Encouraging Open Science: Strategies to Get More People on Board

Encouraging Open Science: Strategies to Get More People on Board 562 600 Open and Universal Science (OPUS) Project

Open science is a movement that aims to make scientific research more transparent, accessible, and collaborative. It’s a crucial step towards improving the quality and impact of research while fostering innovation and inclusivity. However, despite its numerous benefits, getting more people on board with open science can be challenging. In this article, we’ll explore some strategies to encourage wider participation in open science initiatives.

  1. Raise Awareness

The first step in getting more people on board with open science is to raise awareness about its importance and benefits. This can be achieved through various means, such as seminars, workshops, conferences, and social media campaigns. Researchers, institutions, and organizations should actively promote open science principles and their positive impact on the scientific community and society as a whole.

  1. Provide Training and Resources

Many researchers may be interested in open science but lack the necessary skills and resources to implement it effectively. Providing training and resources on open science practices, data management, and open-access publishing can empower researchers to embrace these principles. Universities and research institutions can play a significant role in offering workshops, courses, and online tutorials on open science topics.
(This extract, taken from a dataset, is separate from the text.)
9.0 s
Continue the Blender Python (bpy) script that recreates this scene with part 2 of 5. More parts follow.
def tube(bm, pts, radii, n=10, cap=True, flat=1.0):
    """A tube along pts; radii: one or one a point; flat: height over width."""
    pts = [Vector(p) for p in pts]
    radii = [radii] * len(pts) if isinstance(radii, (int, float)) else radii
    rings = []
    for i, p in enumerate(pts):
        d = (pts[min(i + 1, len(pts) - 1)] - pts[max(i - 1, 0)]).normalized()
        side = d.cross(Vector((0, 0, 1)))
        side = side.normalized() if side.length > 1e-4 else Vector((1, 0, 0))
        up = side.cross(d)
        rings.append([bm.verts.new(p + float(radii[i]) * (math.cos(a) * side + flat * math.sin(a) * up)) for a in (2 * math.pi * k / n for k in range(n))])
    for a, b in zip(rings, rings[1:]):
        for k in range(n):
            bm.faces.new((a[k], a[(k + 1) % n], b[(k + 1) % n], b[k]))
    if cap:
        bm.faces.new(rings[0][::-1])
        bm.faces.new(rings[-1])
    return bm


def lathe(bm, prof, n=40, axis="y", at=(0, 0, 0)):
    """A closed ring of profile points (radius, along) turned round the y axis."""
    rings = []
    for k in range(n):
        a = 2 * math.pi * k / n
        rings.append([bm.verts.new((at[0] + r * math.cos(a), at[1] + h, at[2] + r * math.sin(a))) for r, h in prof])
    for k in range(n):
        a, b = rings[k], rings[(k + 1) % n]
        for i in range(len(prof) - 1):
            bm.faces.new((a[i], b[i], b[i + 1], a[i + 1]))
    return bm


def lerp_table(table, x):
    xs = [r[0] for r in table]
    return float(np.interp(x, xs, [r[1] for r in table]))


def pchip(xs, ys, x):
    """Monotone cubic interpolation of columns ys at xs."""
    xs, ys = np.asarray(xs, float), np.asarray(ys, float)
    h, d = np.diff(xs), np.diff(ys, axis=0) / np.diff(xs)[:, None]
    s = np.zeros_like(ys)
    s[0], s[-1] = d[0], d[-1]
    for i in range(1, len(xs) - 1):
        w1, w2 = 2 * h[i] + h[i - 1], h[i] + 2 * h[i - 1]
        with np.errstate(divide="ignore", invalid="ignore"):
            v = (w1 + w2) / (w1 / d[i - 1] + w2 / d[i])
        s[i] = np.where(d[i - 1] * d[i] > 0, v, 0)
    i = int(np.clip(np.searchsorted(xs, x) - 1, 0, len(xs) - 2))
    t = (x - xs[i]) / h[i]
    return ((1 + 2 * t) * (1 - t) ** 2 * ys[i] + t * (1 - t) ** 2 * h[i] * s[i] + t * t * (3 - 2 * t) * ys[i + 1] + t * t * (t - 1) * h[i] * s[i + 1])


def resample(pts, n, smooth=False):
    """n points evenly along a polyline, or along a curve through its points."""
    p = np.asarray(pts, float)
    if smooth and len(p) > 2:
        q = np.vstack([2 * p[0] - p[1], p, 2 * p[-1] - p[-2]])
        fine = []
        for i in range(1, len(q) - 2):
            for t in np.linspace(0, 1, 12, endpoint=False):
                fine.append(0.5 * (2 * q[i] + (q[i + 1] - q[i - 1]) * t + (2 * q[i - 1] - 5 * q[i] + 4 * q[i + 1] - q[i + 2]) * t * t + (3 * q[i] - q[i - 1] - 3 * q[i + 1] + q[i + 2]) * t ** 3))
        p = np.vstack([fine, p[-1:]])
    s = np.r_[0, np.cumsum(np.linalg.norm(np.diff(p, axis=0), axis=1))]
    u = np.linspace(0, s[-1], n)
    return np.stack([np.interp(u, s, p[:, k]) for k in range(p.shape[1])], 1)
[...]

  1. Foster a Collaborative Environment

Collaboration is at the core of open science. Creating a collaborative environment where researchers can easily share data, code, and findings is crucial. Institutions can facilitate this by developing open-access repositories and platforms that encourage researchers to work together. Additionally, funding agencies can require researchers to outline their plans for sharing data and collaborating openly as part of grant applications.
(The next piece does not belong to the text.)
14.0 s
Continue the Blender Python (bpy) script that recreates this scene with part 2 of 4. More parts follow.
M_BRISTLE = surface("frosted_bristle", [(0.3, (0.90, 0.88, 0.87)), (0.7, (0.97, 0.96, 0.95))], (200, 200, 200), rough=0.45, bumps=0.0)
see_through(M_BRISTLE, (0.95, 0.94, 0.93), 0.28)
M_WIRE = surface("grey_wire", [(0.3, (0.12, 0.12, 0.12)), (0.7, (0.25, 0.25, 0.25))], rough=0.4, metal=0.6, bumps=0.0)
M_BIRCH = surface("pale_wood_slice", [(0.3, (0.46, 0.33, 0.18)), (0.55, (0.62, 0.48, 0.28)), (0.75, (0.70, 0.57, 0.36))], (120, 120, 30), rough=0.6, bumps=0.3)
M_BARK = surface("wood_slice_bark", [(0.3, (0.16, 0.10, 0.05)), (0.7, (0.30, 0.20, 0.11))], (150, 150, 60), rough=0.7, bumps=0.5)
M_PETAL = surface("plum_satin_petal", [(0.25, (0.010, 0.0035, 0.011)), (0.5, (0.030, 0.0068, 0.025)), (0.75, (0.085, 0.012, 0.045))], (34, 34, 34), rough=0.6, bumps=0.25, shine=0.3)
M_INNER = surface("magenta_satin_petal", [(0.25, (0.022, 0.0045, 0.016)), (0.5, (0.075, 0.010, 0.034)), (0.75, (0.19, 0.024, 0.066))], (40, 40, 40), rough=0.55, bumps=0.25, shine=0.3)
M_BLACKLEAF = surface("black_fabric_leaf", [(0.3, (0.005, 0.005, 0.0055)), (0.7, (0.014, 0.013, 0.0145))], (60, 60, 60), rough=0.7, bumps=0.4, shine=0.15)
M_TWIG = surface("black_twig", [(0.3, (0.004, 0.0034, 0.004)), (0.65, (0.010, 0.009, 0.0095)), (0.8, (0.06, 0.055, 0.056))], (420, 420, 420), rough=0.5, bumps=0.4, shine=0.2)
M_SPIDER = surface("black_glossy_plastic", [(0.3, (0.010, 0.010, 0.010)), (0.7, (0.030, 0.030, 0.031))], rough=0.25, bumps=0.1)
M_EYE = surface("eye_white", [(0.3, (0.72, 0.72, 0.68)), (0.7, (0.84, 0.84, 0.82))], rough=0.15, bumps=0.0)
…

  1. Reward Open Science Practices

Researchers are often motivated by incentives such as career advancement and funding opportunities. To encourage open science, institutions and funding agencies should recognize and reward researchers who actively engage in open practices. This can include promoting open-access publications, providing grants for open science projects, and including open science activities in promotion and tenure evaluations.
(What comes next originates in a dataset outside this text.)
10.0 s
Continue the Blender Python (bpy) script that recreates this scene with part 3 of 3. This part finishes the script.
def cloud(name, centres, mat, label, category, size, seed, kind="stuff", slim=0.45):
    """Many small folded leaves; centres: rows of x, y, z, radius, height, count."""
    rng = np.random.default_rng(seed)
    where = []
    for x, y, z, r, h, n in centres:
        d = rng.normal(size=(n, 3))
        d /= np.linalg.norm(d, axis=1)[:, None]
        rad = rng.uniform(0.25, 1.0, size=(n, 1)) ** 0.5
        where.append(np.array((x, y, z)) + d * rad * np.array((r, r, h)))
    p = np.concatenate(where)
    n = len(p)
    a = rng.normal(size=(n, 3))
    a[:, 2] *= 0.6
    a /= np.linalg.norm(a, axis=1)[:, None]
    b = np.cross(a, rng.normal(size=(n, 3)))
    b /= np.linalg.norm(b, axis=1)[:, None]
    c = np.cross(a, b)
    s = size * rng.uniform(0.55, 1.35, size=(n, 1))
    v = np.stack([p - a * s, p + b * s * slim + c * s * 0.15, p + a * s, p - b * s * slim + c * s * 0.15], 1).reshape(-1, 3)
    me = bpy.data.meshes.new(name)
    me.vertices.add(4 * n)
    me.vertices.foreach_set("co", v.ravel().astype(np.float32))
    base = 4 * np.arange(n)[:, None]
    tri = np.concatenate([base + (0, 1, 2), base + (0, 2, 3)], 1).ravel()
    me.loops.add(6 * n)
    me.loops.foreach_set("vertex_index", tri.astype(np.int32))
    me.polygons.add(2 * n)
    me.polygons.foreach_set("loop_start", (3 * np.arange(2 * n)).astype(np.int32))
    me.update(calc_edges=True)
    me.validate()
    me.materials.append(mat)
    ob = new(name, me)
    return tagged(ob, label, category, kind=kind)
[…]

  1. Address Ethical and Privacy Concerns

One of the common reservations regarding open science is the potential for privacy breaches and ethical issues, especially when dealing with sensitive data. To alleviate these concerns, researchers and institutions must establish clear guidelines and protocols for data sharing and ensure that data is anonymized and protected as needed. Transparency about data management practices can help build trust among researchers and the public.

  1. Advocate for Policy Changes

Advocating for policy changes at the institutional, national, and international levels can significantly impact the adoption of open science practices. Researchers, institutions, and organizations should actively engage with policymakers to promote policies that support open science, such as mandating open-access publication, data sharing, and transparent peer review processes.

  1. Encourage Citizen Science and Public Engagement

Engaging the public and citizen scientists in research projects can be a powerful way to promote open science. By involving non-scientists in data collection, analysis, and interpretation, researchers can both enhance the quality of their work and increase public understanding and support for scientific research.

  1. Showcase Success Stories

Highlighting success stories of open science initiatives and their positive outcomes can inspire others to follow suit. Sharing examples of how open science has led to groundbreaking discoveries, more efficient research processes, and increased collaboration can demonstrate its benefits and encourage broader adoption.

Summed up

Open science is a transformative movement that holds immense potential for improving the quality and impact of scientific research. To get more people on board, it’s essential to raise awareness, provide training and resources, foster collaboration, reward open practices, address ethical concerns, advocate for policy changes, engage the public, and showcase success stories. By actively promoting and implementing these strategies, we can create a more inclusive and transparent scientific community that benefits both researchers and society as a whole.